▶ _TASK DIRECTIONS_: Copy exactly, and only, the lines between the line holding "Write the Blender" and the line holding "import math", inclusive; skip the pictures.

▶ _INPUT DATA_:
☆ ☆ ☆
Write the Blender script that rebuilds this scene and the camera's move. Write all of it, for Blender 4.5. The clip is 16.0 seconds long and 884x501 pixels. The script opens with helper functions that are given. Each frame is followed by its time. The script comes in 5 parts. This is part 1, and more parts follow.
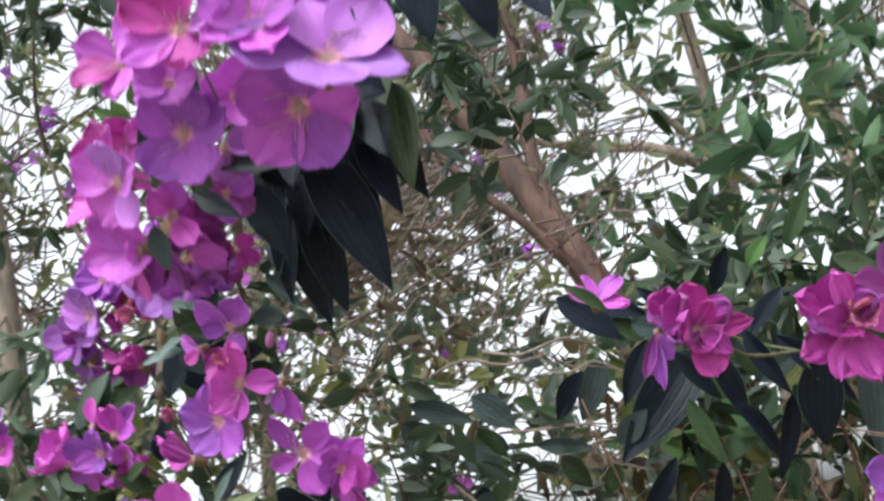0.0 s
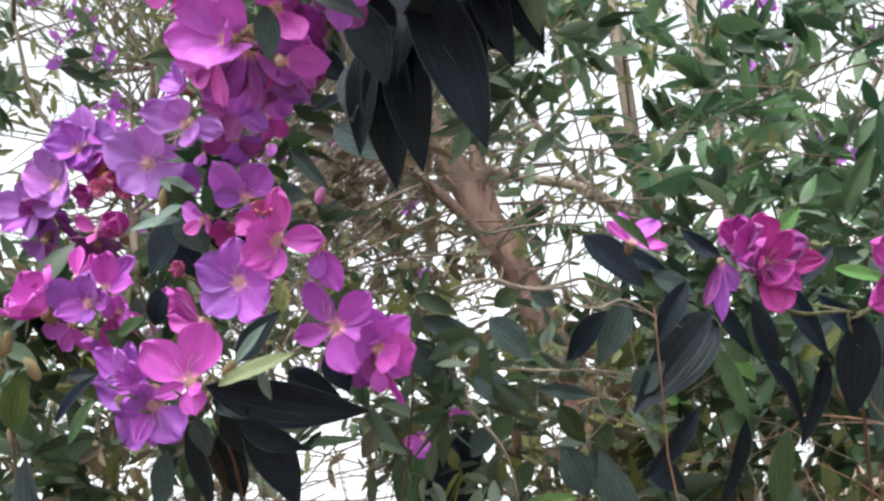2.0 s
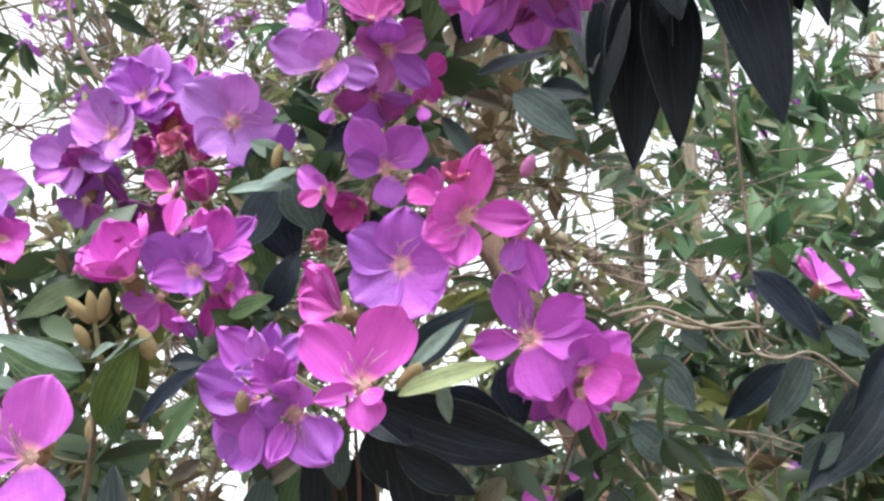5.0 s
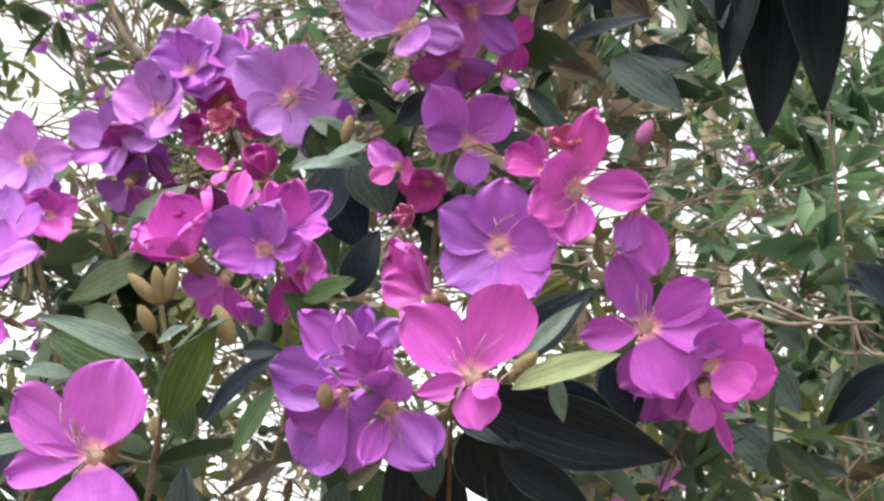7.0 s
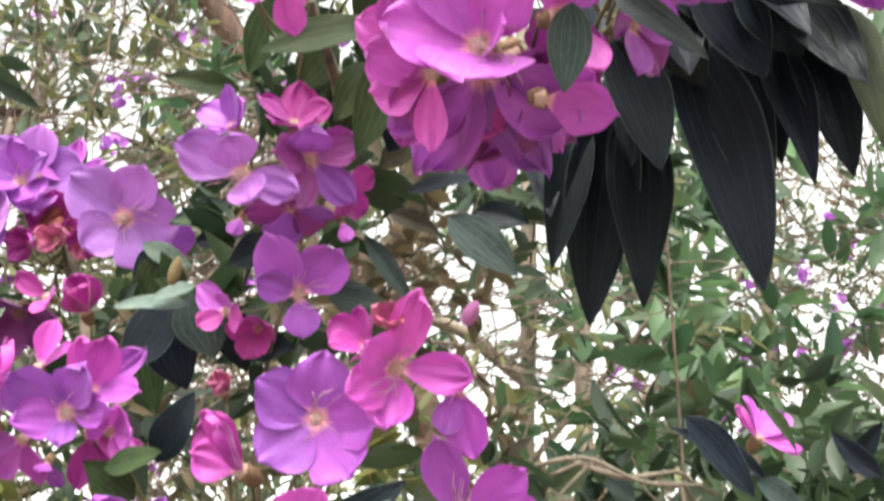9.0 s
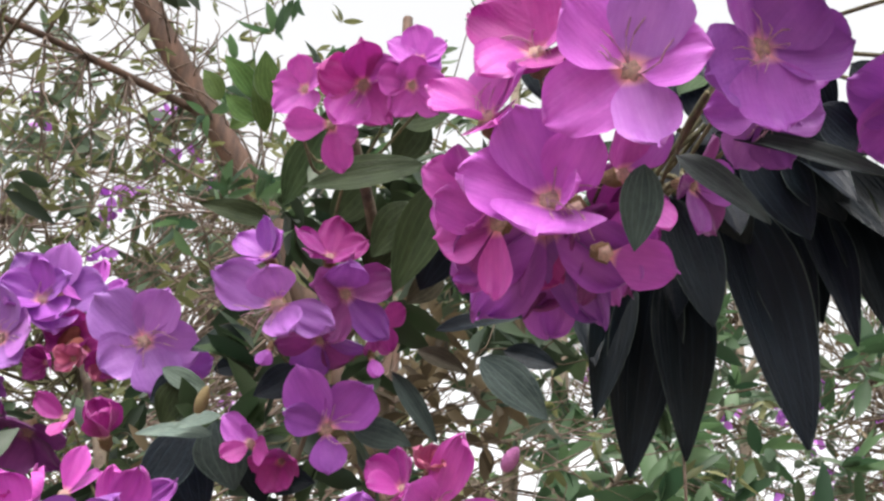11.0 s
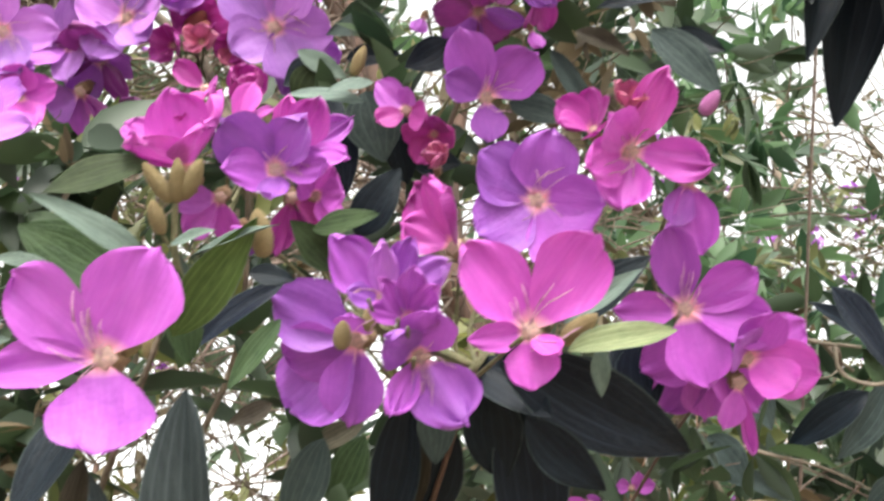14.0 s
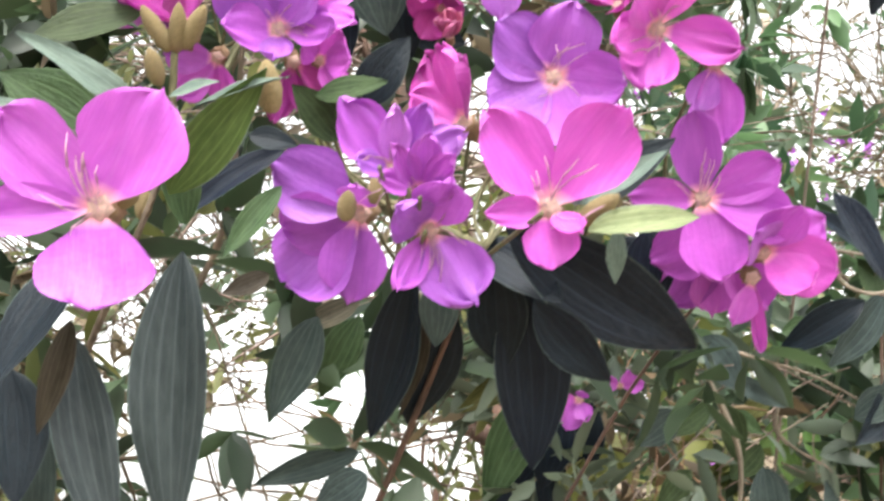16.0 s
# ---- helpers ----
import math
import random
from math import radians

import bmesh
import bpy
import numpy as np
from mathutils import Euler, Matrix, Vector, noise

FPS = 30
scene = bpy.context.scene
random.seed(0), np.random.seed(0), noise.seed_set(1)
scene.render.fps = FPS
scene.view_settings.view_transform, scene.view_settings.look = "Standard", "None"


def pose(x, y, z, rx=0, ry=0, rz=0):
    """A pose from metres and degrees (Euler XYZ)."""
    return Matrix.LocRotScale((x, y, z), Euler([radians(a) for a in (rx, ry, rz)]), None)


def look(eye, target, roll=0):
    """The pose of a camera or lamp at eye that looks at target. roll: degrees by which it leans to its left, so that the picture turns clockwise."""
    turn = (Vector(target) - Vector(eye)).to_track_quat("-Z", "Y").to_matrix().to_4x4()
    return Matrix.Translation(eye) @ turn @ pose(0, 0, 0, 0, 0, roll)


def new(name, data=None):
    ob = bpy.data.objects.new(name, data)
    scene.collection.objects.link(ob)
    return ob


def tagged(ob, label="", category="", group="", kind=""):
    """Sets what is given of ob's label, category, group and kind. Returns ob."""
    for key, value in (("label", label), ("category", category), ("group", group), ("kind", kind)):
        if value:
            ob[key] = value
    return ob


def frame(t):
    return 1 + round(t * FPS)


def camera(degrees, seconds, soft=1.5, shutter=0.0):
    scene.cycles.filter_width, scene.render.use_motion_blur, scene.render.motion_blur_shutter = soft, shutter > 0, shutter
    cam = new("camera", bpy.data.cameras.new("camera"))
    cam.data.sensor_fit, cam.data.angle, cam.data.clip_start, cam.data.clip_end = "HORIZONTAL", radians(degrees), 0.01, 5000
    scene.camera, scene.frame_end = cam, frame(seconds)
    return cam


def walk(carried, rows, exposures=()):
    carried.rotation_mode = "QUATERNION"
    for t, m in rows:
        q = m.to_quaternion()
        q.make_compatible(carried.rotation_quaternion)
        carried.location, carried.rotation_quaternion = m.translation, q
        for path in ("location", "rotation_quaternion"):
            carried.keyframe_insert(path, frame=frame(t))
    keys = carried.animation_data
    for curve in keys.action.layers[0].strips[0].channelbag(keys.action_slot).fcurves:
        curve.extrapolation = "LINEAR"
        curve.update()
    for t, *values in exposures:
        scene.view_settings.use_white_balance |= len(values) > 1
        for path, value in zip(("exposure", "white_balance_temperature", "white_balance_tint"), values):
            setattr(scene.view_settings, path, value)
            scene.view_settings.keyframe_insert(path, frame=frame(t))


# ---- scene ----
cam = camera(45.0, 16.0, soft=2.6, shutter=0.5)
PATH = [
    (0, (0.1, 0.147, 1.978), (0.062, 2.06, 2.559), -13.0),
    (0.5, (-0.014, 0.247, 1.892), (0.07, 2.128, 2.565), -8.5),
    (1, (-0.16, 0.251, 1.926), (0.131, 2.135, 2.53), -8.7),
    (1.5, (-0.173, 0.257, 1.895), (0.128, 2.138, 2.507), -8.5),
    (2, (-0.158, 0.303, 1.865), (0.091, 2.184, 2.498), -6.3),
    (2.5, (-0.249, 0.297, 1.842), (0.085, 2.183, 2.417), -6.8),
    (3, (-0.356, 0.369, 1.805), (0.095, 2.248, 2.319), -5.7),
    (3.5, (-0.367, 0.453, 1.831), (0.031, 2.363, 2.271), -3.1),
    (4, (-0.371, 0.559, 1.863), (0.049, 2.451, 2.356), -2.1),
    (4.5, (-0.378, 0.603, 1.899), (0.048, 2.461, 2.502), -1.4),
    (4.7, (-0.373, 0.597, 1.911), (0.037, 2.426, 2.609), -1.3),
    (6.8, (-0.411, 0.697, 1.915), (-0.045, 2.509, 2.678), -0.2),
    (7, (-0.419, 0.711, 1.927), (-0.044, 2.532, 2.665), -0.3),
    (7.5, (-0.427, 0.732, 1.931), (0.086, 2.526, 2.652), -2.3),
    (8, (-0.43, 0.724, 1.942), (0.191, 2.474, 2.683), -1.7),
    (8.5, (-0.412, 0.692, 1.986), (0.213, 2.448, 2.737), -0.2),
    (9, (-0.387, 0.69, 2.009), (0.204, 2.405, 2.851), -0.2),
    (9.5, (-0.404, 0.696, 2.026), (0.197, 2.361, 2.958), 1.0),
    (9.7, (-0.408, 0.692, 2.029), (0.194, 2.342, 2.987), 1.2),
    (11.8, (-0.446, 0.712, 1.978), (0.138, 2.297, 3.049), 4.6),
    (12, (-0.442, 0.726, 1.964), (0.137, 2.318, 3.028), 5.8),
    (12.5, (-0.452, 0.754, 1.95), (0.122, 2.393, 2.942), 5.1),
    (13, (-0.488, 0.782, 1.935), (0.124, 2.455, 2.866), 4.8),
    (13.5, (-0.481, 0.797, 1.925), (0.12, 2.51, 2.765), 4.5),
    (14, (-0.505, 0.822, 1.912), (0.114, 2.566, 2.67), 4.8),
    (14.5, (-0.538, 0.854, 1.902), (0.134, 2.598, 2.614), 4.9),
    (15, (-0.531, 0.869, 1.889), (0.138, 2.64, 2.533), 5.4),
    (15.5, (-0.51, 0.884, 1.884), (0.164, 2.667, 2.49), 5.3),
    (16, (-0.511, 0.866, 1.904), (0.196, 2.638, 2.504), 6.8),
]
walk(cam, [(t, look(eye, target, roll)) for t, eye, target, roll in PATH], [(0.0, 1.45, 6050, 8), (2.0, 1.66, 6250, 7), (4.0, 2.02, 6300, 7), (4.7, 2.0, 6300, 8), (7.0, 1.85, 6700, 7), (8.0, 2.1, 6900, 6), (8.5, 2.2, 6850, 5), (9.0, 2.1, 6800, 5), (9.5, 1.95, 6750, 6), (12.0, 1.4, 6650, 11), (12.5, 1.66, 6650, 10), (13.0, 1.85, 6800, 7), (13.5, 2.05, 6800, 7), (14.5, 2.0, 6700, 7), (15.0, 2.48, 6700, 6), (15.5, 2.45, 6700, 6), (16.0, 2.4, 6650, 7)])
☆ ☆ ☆
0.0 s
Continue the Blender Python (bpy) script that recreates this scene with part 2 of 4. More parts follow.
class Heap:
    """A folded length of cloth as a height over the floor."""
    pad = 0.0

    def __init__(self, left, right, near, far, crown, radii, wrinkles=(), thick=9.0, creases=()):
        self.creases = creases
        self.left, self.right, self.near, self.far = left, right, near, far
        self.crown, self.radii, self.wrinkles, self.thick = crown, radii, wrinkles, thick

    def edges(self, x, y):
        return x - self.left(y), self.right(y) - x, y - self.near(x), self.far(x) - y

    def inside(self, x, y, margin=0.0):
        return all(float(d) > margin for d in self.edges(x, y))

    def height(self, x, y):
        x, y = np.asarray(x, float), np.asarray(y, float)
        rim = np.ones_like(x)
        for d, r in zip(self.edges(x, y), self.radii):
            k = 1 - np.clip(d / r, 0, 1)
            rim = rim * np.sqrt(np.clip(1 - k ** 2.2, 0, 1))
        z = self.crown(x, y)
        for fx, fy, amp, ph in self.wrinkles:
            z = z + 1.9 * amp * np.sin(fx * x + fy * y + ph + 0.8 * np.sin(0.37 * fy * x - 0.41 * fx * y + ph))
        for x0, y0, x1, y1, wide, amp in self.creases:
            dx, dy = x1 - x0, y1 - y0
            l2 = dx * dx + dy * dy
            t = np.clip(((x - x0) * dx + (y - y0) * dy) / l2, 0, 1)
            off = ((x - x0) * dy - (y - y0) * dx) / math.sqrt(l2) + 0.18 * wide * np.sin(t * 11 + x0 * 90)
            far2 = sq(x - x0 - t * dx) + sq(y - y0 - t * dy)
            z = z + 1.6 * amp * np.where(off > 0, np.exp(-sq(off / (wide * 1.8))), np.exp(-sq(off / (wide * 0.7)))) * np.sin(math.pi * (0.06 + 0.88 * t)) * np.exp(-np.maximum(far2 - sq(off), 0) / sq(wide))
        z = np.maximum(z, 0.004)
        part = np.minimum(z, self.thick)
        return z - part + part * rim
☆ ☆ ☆
▶ _RESULT OF THIS EXERCISE_:
Write the Blender script that rebuilds this scene and the camera's move. Write all of it, for Blender 4.5. The clip is 16.0 seconds long and 884x501 pixels. The script opens with helper functions that are given. Each frame is followed by its time. The script comes in 5 parts. This is part 1, and more parts follow.
0.0 s
2.0 s
5.0 s
7.0 s
9.0 s
11.0 s
14.0 s
16.0 s
# ---- helpers ----
import math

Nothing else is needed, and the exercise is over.